Drawbacks of Mediation:
- Mediators cannot give you legal advice
- Mediation does not work where mental illness, domestic violence or abuse, or substance abuse is present
- Mediation does not work with couples who cannot communicate openly and respectfully
- Mediation is not appropriate where dishonesty or hiding of assets or other important facts is occurring
- Mediation does not guarantee a fair outcome unless your private attorney is also participating
Mediation or Arbitration?
As you weigh the pluses and minuses of mediation and arbitration, we urge you to consider the pros and cons of each in the context of your own personal circumstances.
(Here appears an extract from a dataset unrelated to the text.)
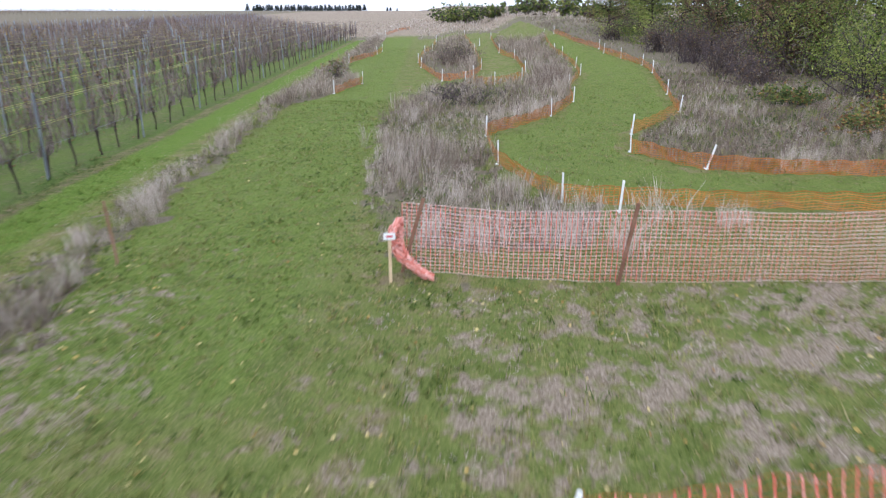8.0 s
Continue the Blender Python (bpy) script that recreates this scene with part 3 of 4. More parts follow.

Mediation is a less adversarial process than arbitration, simply because it entails the parties working with one another to reach a resolution of their matter. Mediation also allows parties to be more creative with the ultimate resolution of their matter. Arbitration is conducted as a more relaxed version of a trial, making it more adversarial than mediation, and the parties are not directly involved in reaching a resolution other than their respective testimonies. Both mediation and arbitration have proven benefits over a costly court trial, but both mediation and arbitration also come with drawbacks.